** DESCRIPTION OF THE TASK **
Nothing outside the range from the line with "Write the bpy" to the line with "of a camera" belongs in the copy, and no pictures do either; repeat that range exactly.

** DATA RECORDS **
****************************************

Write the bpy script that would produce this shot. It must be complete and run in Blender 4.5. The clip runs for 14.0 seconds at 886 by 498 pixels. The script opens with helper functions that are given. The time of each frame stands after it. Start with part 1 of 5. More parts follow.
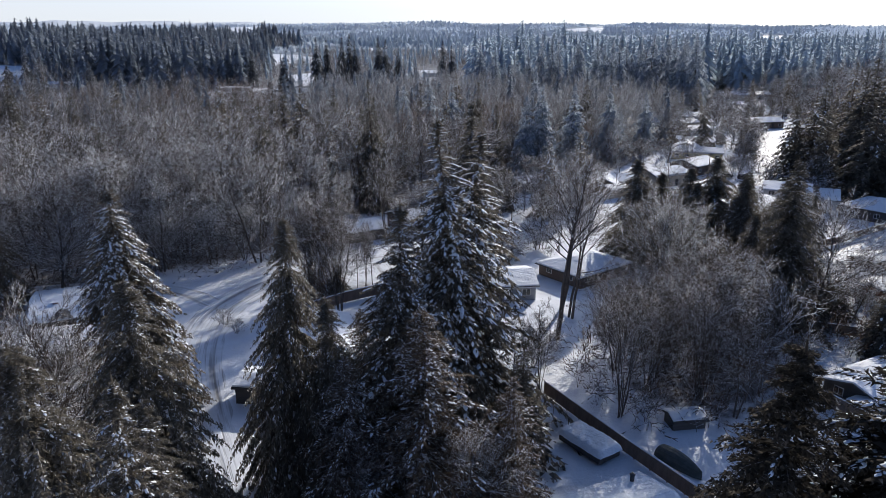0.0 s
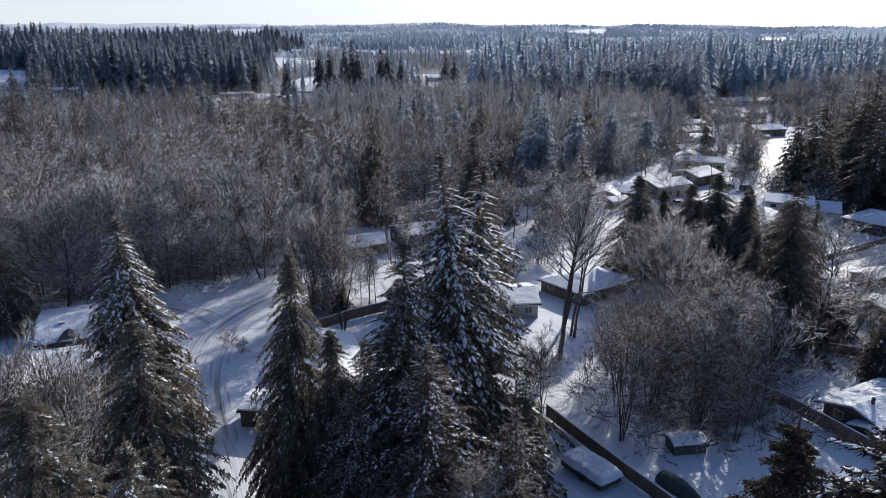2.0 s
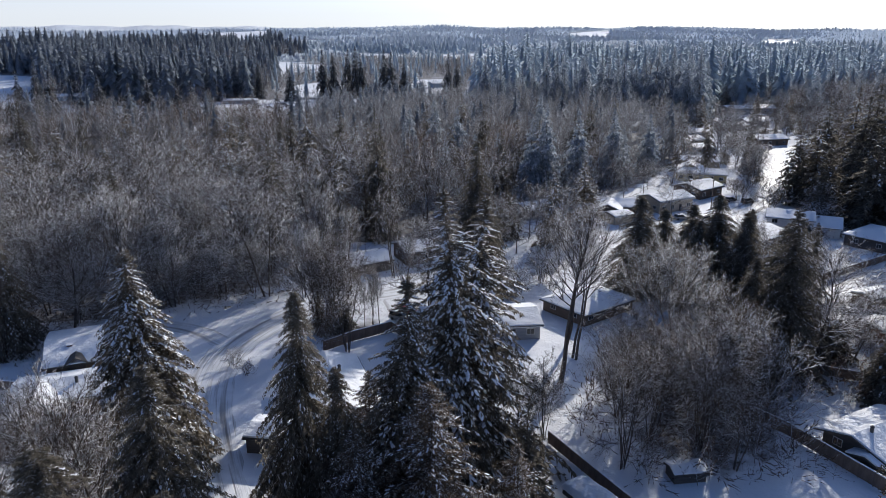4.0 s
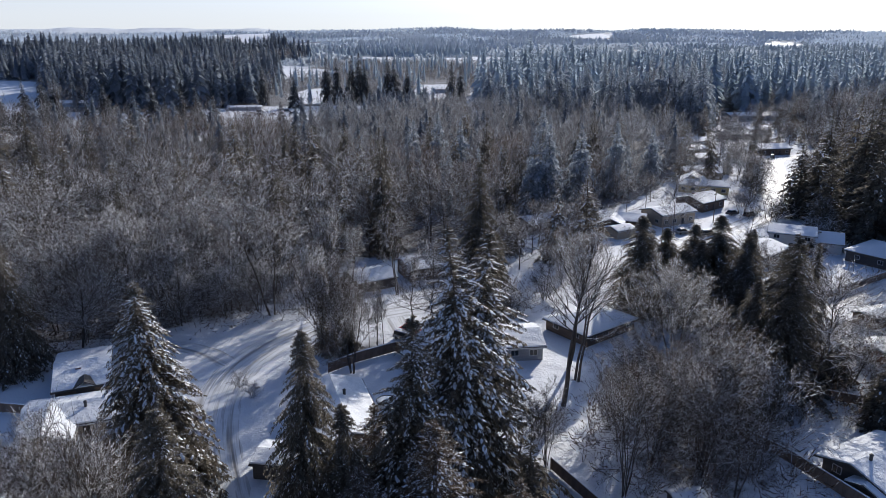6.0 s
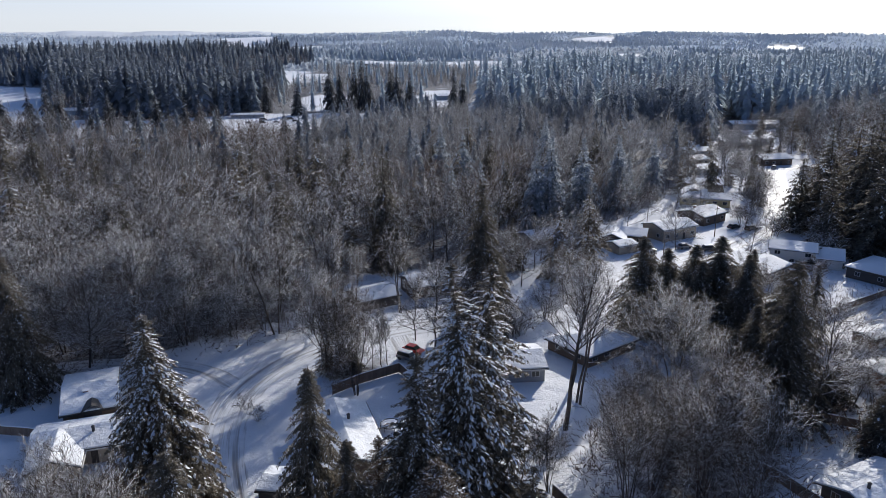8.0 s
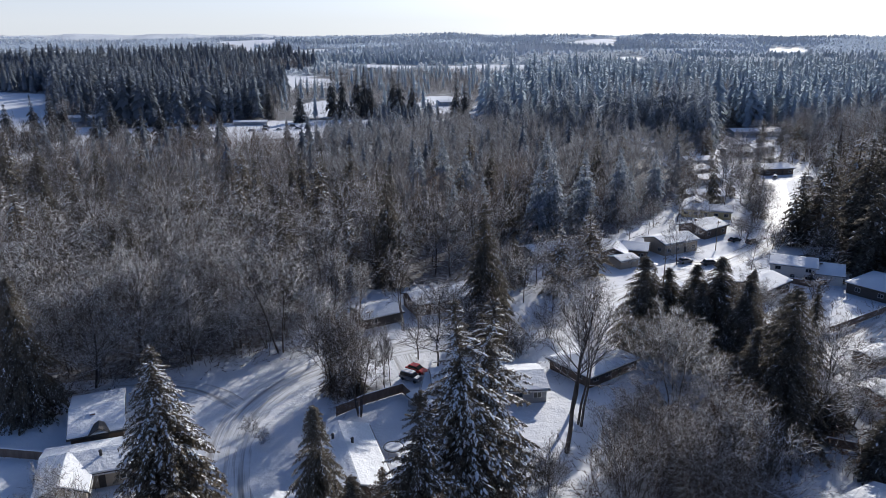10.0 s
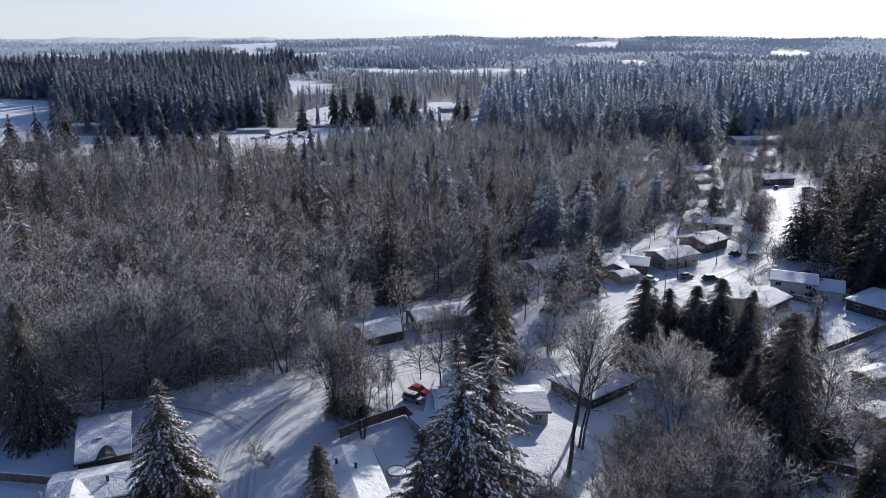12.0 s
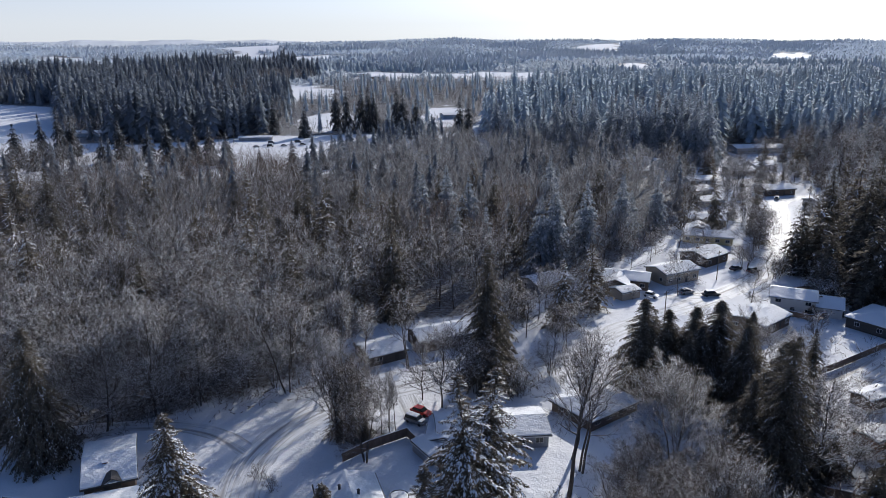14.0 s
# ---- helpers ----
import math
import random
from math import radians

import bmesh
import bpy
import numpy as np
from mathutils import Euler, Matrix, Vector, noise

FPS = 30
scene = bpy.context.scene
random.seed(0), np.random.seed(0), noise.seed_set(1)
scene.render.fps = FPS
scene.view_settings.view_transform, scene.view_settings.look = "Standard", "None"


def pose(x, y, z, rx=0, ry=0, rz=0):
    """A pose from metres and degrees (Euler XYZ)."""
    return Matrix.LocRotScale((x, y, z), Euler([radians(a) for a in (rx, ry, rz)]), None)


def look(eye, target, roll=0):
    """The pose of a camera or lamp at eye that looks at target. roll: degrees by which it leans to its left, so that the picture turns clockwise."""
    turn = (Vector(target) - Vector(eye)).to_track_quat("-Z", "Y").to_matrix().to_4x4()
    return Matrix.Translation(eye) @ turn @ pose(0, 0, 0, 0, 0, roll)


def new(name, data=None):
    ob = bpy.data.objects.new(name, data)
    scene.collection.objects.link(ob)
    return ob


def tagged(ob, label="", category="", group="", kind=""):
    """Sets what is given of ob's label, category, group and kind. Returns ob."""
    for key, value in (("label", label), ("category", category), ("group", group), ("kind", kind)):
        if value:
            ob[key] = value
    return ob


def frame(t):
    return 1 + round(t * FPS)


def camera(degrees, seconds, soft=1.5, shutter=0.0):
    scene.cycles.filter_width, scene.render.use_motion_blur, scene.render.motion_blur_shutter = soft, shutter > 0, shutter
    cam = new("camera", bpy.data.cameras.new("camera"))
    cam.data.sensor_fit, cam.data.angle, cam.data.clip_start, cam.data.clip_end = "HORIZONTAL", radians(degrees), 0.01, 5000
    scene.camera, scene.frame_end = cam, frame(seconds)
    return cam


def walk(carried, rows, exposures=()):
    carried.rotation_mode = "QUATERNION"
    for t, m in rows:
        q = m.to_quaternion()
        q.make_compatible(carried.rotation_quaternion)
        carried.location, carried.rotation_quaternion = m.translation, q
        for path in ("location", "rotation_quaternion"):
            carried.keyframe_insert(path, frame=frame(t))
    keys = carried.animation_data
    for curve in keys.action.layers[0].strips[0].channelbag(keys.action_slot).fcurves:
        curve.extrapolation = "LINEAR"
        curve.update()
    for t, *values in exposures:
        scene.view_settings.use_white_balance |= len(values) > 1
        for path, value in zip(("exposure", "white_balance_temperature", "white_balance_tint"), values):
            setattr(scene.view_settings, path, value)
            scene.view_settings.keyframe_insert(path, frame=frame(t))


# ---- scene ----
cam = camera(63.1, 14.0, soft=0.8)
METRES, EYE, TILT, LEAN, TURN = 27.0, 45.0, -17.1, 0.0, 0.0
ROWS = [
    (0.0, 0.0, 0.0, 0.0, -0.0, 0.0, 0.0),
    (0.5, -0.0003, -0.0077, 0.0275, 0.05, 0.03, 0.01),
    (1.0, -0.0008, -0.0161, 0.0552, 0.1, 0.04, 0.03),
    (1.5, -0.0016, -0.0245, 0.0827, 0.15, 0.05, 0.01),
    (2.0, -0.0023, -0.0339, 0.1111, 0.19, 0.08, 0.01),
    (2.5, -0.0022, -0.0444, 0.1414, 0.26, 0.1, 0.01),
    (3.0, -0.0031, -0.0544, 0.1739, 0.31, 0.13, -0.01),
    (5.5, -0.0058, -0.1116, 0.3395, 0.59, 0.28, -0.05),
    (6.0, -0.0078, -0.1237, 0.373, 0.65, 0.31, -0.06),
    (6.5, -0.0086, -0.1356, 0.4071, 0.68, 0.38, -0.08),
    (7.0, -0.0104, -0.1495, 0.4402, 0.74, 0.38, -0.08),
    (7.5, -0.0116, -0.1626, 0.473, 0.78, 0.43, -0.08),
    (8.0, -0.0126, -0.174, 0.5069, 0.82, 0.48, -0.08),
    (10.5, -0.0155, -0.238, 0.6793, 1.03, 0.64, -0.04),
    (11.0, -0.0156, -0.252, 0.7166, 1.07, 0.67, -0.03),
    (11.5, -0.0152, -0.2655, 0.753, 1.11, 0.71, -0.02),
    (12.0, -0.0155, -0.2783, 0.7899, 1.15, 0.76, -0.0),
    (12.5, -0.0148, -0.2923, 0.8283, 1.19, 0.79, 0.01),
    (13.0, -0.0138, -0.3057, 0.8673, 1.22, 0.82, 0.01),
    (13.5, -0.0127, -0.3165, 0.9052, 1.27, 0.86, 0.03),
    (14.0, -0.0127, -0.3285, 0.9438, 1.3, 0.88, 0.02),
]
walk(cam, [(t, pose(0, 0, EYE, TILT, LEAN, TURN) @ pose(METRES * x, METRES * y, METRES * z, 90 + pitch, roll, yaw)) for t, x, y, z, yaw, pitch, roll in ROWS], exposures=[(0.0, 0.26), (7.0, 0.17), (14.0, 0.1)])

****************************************

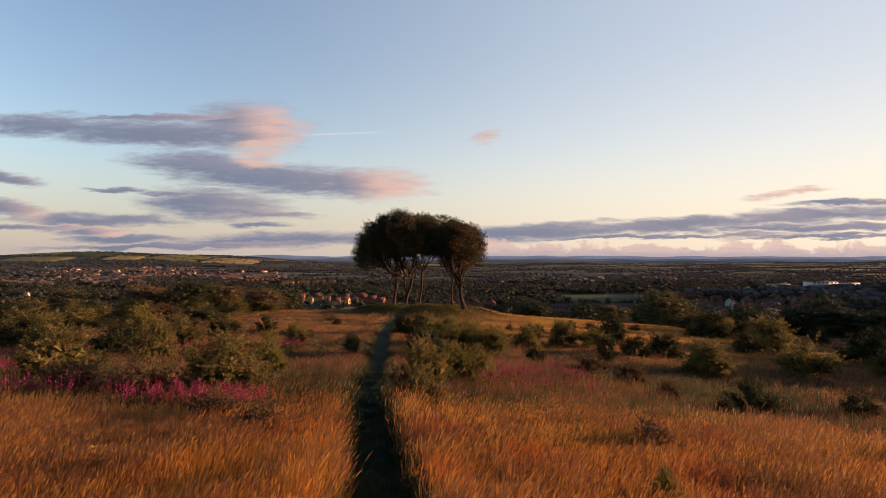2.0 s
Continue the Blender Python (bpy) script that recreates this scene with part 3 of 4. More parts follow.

****************************************

** WRITTEN RESPONSE **
Write the bpy script that would produce this shot. It must be complete and run in Blender 4.5. The clip runs for 14.0 seconds at 886 by 498 pixels. The script opens with helper functions that are given. The time of each frame stands after it. Start with part 1 of 5. More parts follow.
0.0 s
2.0 s
4.0 s
6.0 s
8.0 s
10.0 s
12.0 s
14.0 s
# ---- helpers ----
import math
import random
from math import radians

import bmesh
import bpy
import numpy as np
from mathutils import Euler, Matrix, Vector, noise

FPS = 30
scene = bpy.context.scene
random.seed(0), np.random.seed(0), noise.seed_set(1)
scene.render.fps = FPS
scene.view_settings.view_transform, scene.view_settings.look = "Standard", "None"


def pose(x, y, z, rx=0, ry=0, rz=0):
    """A pose from metres and degrees (Euler XYZ)."""
    return Matrix.LocRotScale((x, y, z), Euler([radians(a) for a in (rx, ry, rz)]), None)


def look(eye, target, roll=0):
    """The pose of a camera or lamp at eye that looks at target. roll: degrees by which it leans to its left, so that the picture turns clockwise."""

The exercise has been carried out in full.